Blueprint for Success: Why Every Project Needs a Requirements Document
- tetsloop
- May 29, 2025
- 3 min read
In the fast-moving world of software development and digital product design, teams often prioritize speed and agility. But amid the rush to deliver, one critical element is frequently overlooked: the requirements document.
Far from being a bureaucratic checkbox, a requirements document is the foundation upon which successful projects are built. It ensures clarity, alignment, and accountability from day one. Here’s why this essential artifact should never be skipped—and why having it in place pays dividends across the entire project lifecycle.

Defining the Scope Before the Storm
Imagine setting out on a cross-country road trip without a map. You might reach your destination eventually, but chances are you'll take a longer, more expensive, and frustrating route. A requirements document functions like that map—defining exactly what the project will include and what it won’t.
This clarity is vital. It ensures that every stakeholder—from developers and designers to clients and executives—shares the same understanding of the project’s scope. It also helps prevent scope creep, which is one of the most common causes of budget and timeline overruns.
A Mutual Agreement You Can Trust
In many cases, the requirements document serves as a binding agreement between parties. Whether it’s a client project or an internal initiative, this document sets expectations, outlines deliverables, and formalizes commitments.
When additional features are requested later, the original requirements provide a benchmark to determine whether those changes are within scope—or if they require a new phase or additional funding.
Planning with Confidence
No project can be planned accurately without understanding what needs to be built. Requirements inform everything from task breakdowns and sprint planning to risk assessment and resource allocation.
By outlining user stories, use cases, and acceptance criteria, teams can make informed decisions and build reliable roadmaps—rather than making guesses and assumptions that often lead to misalignment.
Designing and Building the Right Thing
For designers, architects, and engineers, a requirements document is a guiding light. It translates business goals into technical objectives and ensures that every design or architectural decision is made with purpose.
This alignment minimizes rework, eliminates guesswork, and ensures that the final product doesn’t just function well—but actually solves the right problems for the right users.
A Testable Definition of Success
A well-written requirements document includes measurable acceptance criteria, which provide the foundation for quality assurance and user acceptance testing.
Without defined requirements, QA teams are left to guess what “done” means, which can lead to inconsistent testing, missed bugs, and unmet expectations. Requirements give the team a shared understanding of what success looks like—and how to validate it.
Adapting Without Chaos
Change is inevitable in any project. But with a requirements document in place, change becomes manageable instead of disruptive.
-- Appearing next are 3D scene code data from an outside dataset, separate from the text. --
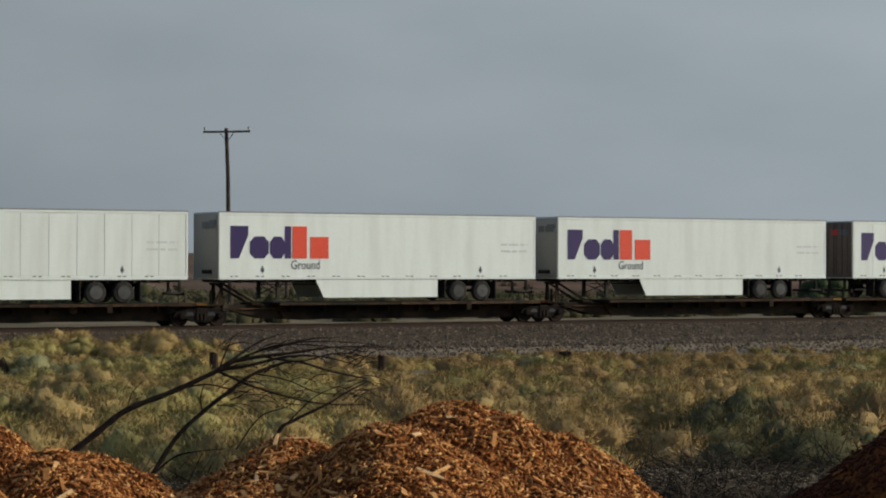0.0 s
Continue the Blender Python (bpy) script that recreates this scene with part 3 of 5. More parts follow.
    if tank:
        part("fuel_tank", lathe([(0.02, -0.62), (0.27, -0.6), (0.29, -0.55), (0.29, 0.5), (0.2, 0.56)], (fx(4.55), -0.6, FLOOR - 0.36), n=20), WHITE, tr, "white round fuel tank end")
        part("tank_cap", lathe([(0.02, -0.02), (0.10, -0.015), (0.11, 0.02)], (fx(4.55), -1.235, FLOOR - 0.36), n=14), LETTER, tr, "dark centre of the tank end")
        part("tool_box", box(fx(3.5), fx(4.2), -1.15, -0.5, FLOOR - 0.6, FLOOR - 0.1, bevel=0.02), CHASSIS, tr)
    if reefer:
        sgn = 1 if rev else -1
        x0 = L if rev else 0.0
        u = part("cooling_unit", prism([(x0 + sgn * 0.03, FLOOR + 0.55), (x0 + sgn * 0.50, FLOOR + 0.62), (x0 + sgn * 0.58, FLOOR + 1.5), (x0 + sgn * 0.50, ROOF - 0.12), (x0 + sgn * 0.03, ROOF - 0.06)], -1.05, 1.05), REEFER, tr, "black cooling unit on the nose")
        for ya, yb in ((-1.07, -0.30), (0.30, 1.07)):
            part("shroud", box(x0 + sgn * 0.10, x0 + sgn * 0.60, ya, yb, FLOOR + 0.7, FLOOR + 1.7, bevel=0.06), FADED, u, "pale grey plastic shroud")
        part("grille", box(x0 + sgn * 0.52, x0 + sgn * 0.6, -0.28, 0.28, FLOOR + 0.8, ROOF - 0.3), CHASSIS, u)
        part("control_box", box(x0 + sgn * 0.54, x0 + sgn * 0.64, -0.95, -0.7, FLOOR + 0.8, FLOOR + 1.05), REEFER, u)
    return tr


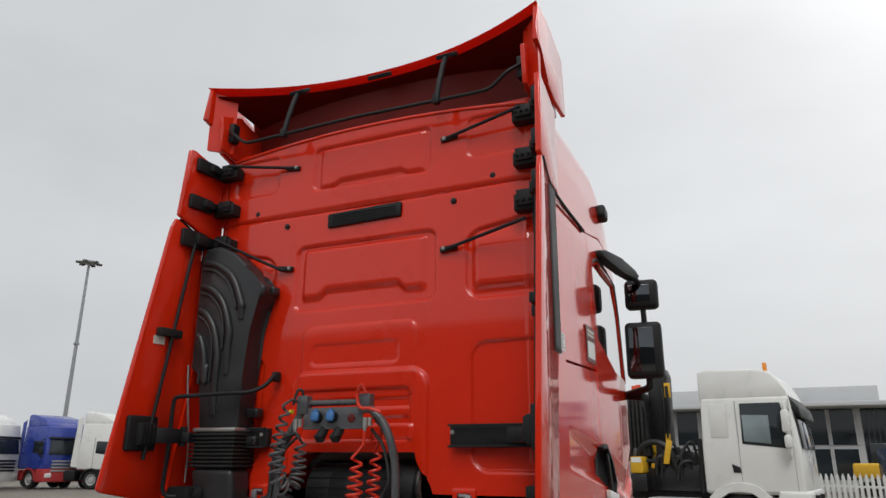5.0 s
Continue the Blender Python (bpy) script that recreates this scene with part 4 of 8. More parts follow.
def heat_shield():
    bm = B()
    nx, ny = 170, 70

    def height(x, y):
        z = 0.957 + 0.003 * math.sin(6 * x + 3 * y)
        # lengthwise folds that draw together towards the front, each sheet a little higher than the next
        f = (y - 2.92) / 0.62
        full = ease(y, 2.925, 2.965)
        for xa, xb in ((0.600, 0.46), (0.770, 0.72), (0.900, 0.88), (1.04, 1.03)):
            xx = xa + (xb - xa) * f
            z += full * (0.005 * math.exp(-((x - xx - 0.017) / 0.009) ** 2) - 0.015 * math.exp(-((x - xx) / 0.0065) ** 2))
        # pressed cross beads
        z += 0.011 * (ease(y, 3.10, 3.118) - ease(y, 3.135, 3.153)) * (ease(x, 0.50, 0.53) - ease(x, 0.75, 0.78))
        z += 0.011 * (ease(y, 3.565, 3.583) - ease(y, 3.60, 3.618)) * (ease(x, 0.46, 0.50) - ease(x, 0.92, 0.96))
        z += 0.0035 * noise.noise((x * 8, y * 8, 0)) + 0.0014 * noise.noise((x * 30, y * 30, 4))
        return z

    g = []
    for j in range(ny + 1):
        v = j / ny
        row = []
        for i in range(nx + 1):
            u = i / nx
            y = 2.926 + 0.778 * v - 0.004 * u * (1 - v)
            a = 0.552 - 0.155 * min(1.0, (y - 2.926) / 0.16)
            c = 1.182 - 0.062 * ease(y, 3.16, 3.28) - 0.20 * ease(v, 0.55, 1.0)
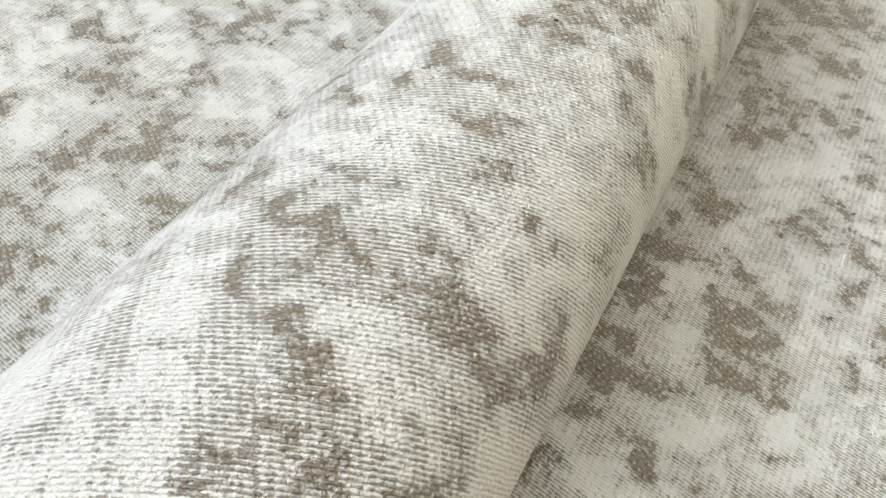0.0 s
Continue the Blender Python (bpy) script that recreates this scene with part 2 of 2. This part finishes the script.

Teams can evaluate the impact of new ideas or shifting priorities with clarity. Will this affect our budget? Delay our timeline? Require additional resources? The document provides a baseline against which all changes can be assessed and communicated.
A Legacy That Lives On
After a project is delivered, the requirements document remains valuable. It becomes a living record of what was built, why decisions were made, and what features were prioritized. Future team members, stakeholders, and auditors can refer to it long after the initial team has moved on.
Whether for onboarding, retrospectives, or compliance audits, this document continues to deliver value well beyond launch.
Final Thoughts: Skip the Guesswork, Embrace the Clarity
In today’s agile-driven environment, it’s easy to mistake documentation for unnecessary overhead. But in reality, a requirements document is a lightweight but powerful tool for communication, alignment, and delivery.
It doesn't slow you down—it sets you up for success.